Keep in mind that for your AI agent to perform optimally, your web scraping setup must maintain steady, unblocked access to target websites. This prevents inaccurate responses and hallucinations. ZenRows is the best scraping solution, offering an all-in-one toolkit that enables you to scrape any website at scale without limitations.
Try ZenRows for free now or speak with sales!
Frequent Questions
Is AI scraping for Flowise legal?
AI web scraping agents are legal as long as they comply with the relevant laws and regulations. Generally, scraping publicly available data for personal or research use is allowed. Avoid violating the target site's terms and ensure you use the scraped data ethically to avoid legal actions.
Can I write custom scraping functions in Flowise?
Yes, Flowise features a built-in code node that allows you to write custom JavaScript functions that run as part of your workflow. This provides more flexibility for building custom tools to store, clean, visualize, and fine-tune data.

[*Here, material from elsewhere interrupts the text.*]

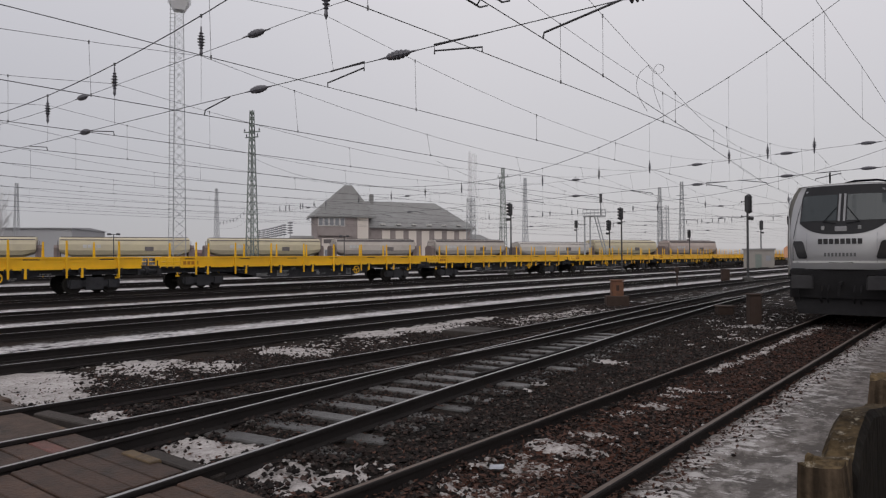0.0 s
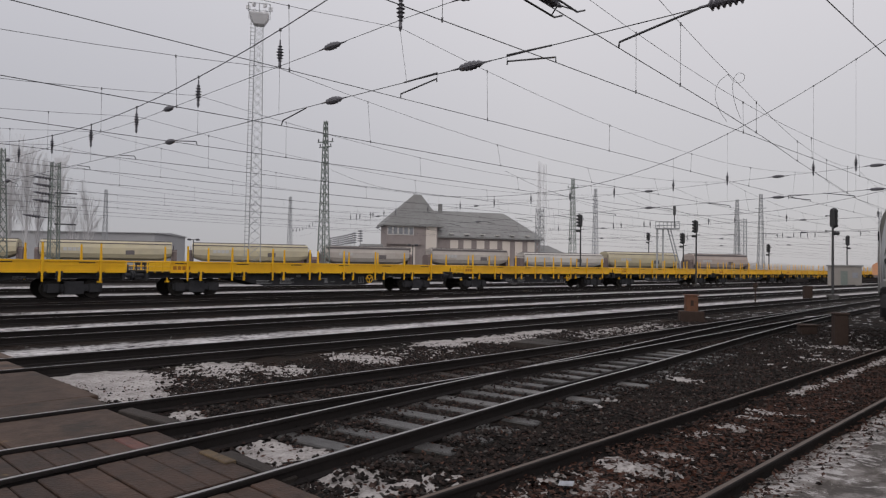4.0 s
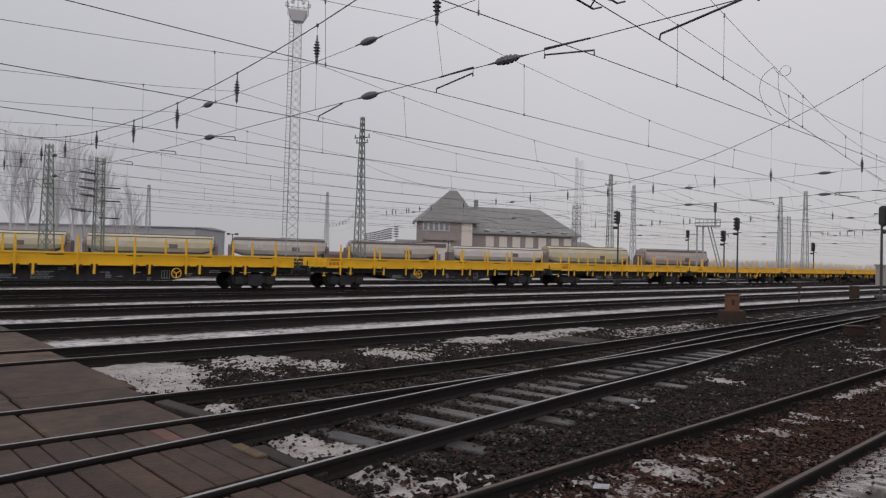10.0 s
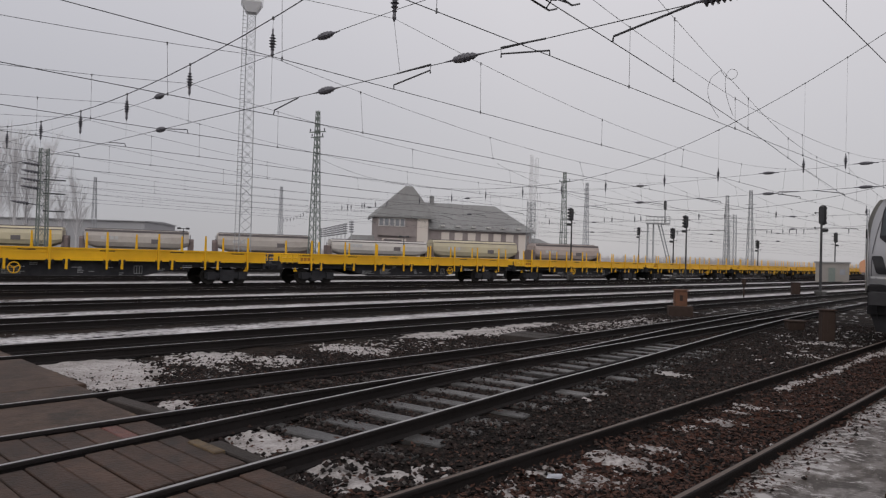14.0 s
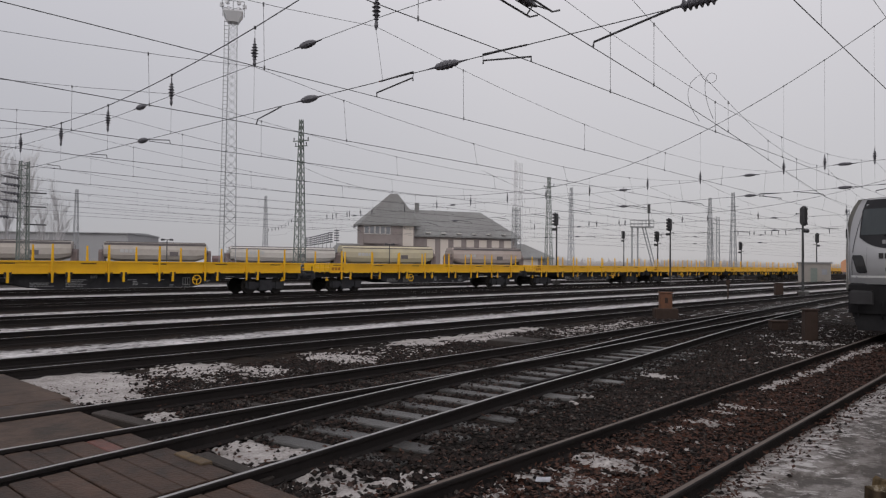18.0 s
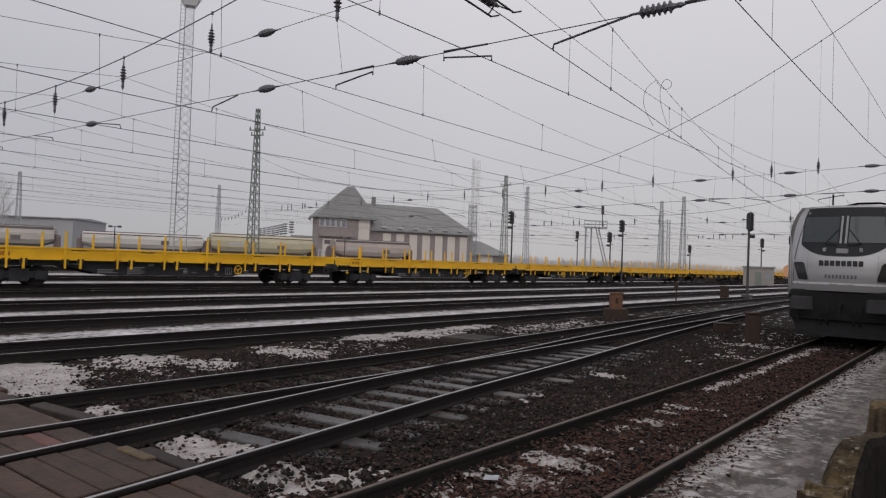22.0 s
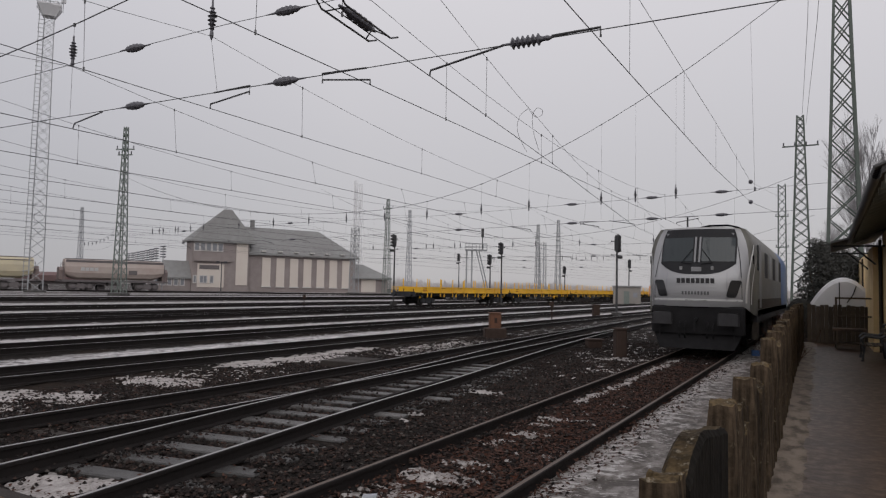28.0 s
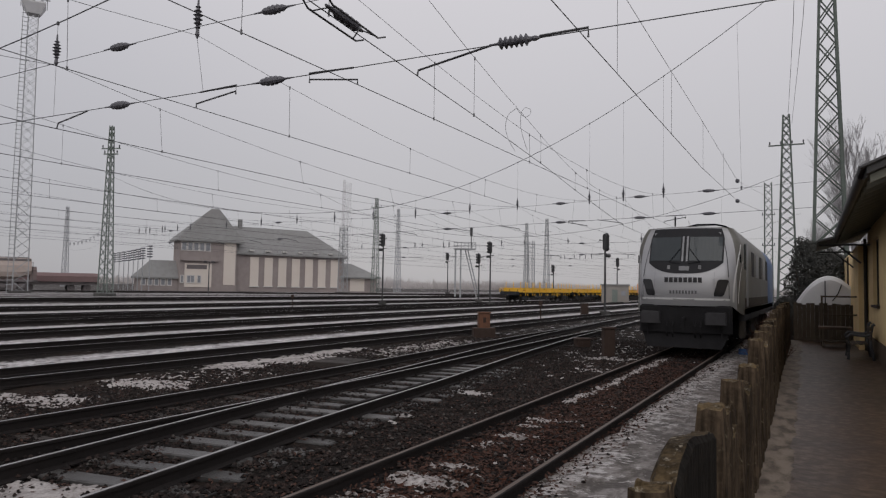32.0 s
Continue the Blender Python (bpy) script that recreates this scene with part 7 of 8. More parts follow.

Can I build a RAG system with Flowise?
Yes, you can build a Retrieval-Augmented Generation (RAG) system with Flowise. Flowise supports integration with popular vector databases and retrieval tools, making it a good choice for building RAG pipelines without extensive coding. This enables the creation of workflows where your AI agent retrieves relevant information from your data sources and generates accurate, context-aware responses.